BEGIN Data lines

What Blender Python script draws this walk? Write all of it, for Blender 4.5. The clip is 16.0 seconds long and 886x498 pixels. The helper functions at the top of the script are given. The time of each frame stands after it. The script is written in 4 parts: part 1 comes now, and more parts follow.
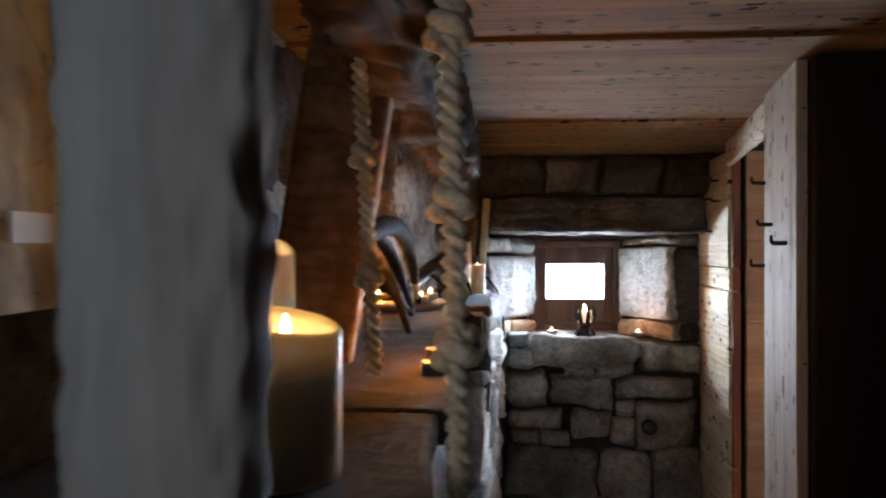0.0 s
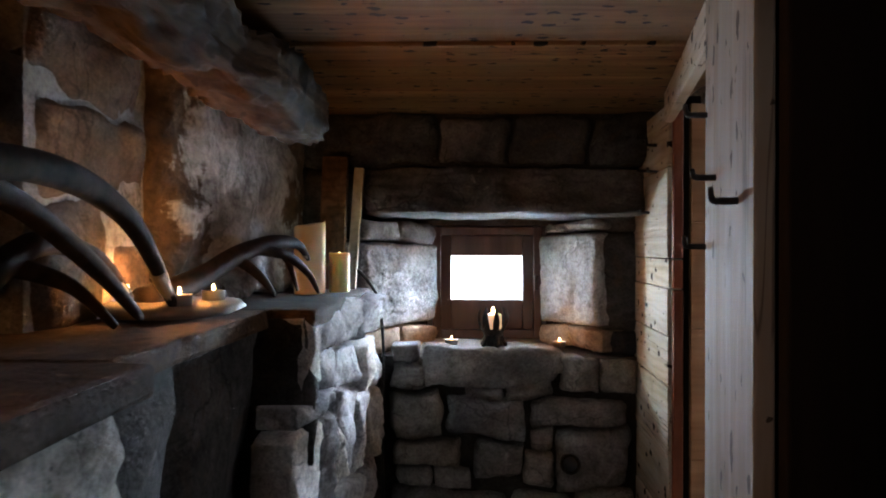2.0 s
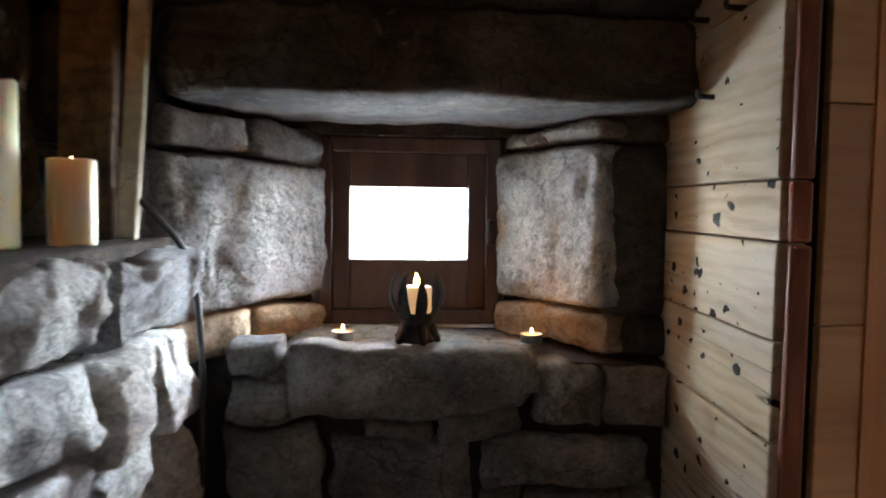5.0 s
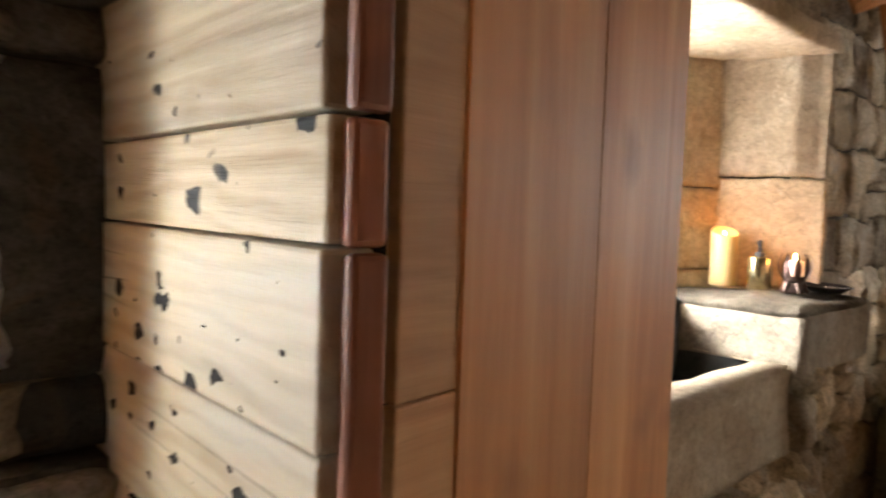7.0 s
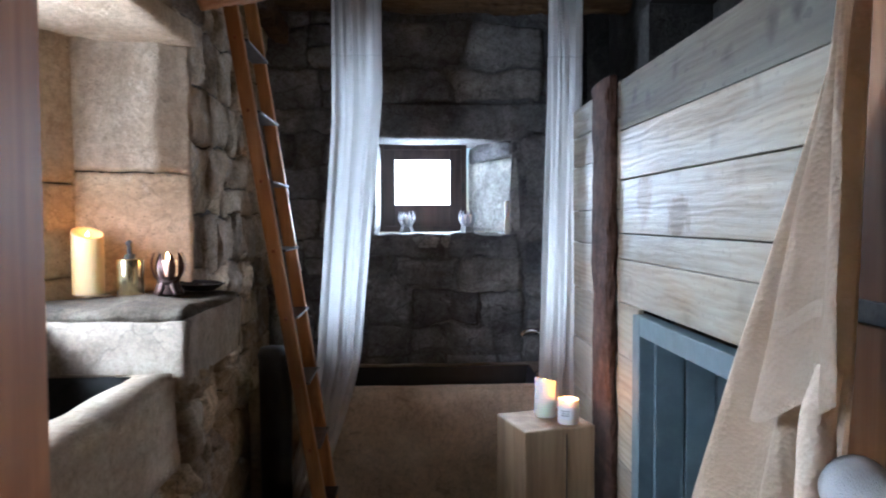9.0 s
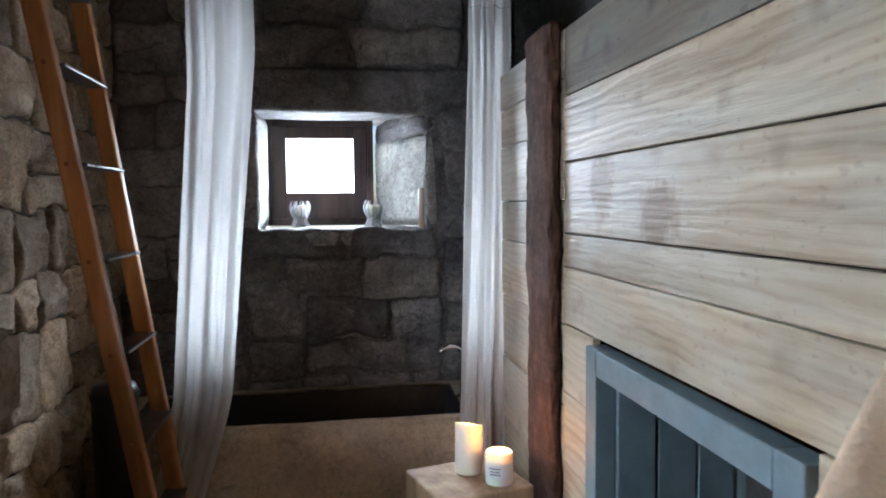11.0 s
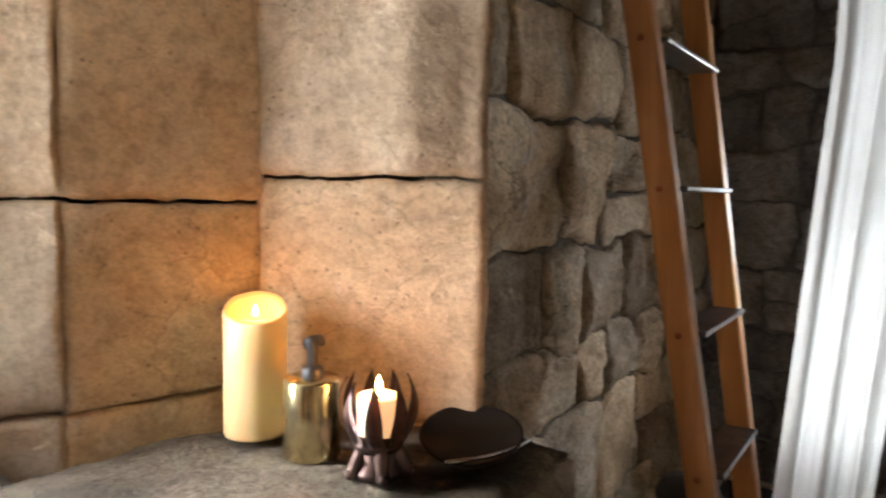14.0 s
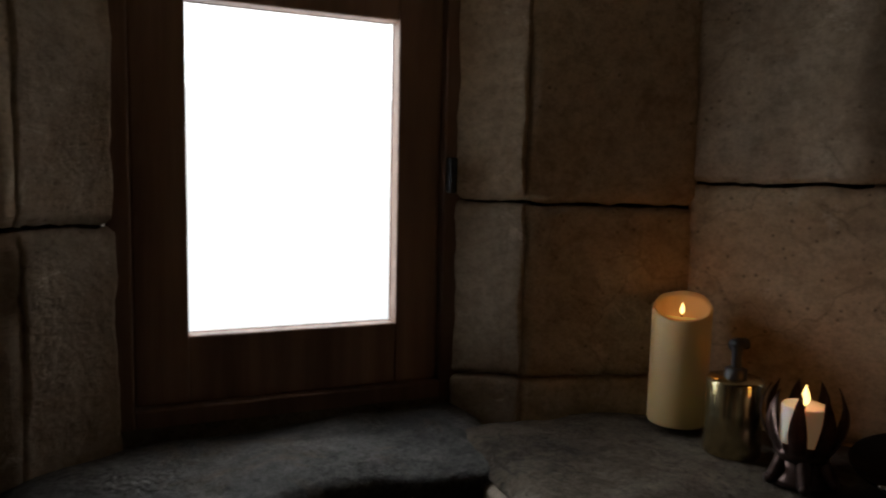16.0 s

END Data lines

**Short problem**
Transcribe each line above verbatim, with the pictures left out.

**Reply to the task**
What Blender Python script draws this walk? Write all of it, for Blender 4.5. The clip is 16.0 seconds long and 886x498 pixels. The helper functions at the top of the script are given. The time of each frame stands after it. The script is written in 4 parts: part 1 comes now, and more parts follow.
0.0 s
2.0 s
5.0 s
7.0 s
9.0 s
11.0 s
14.0 s
16.0 s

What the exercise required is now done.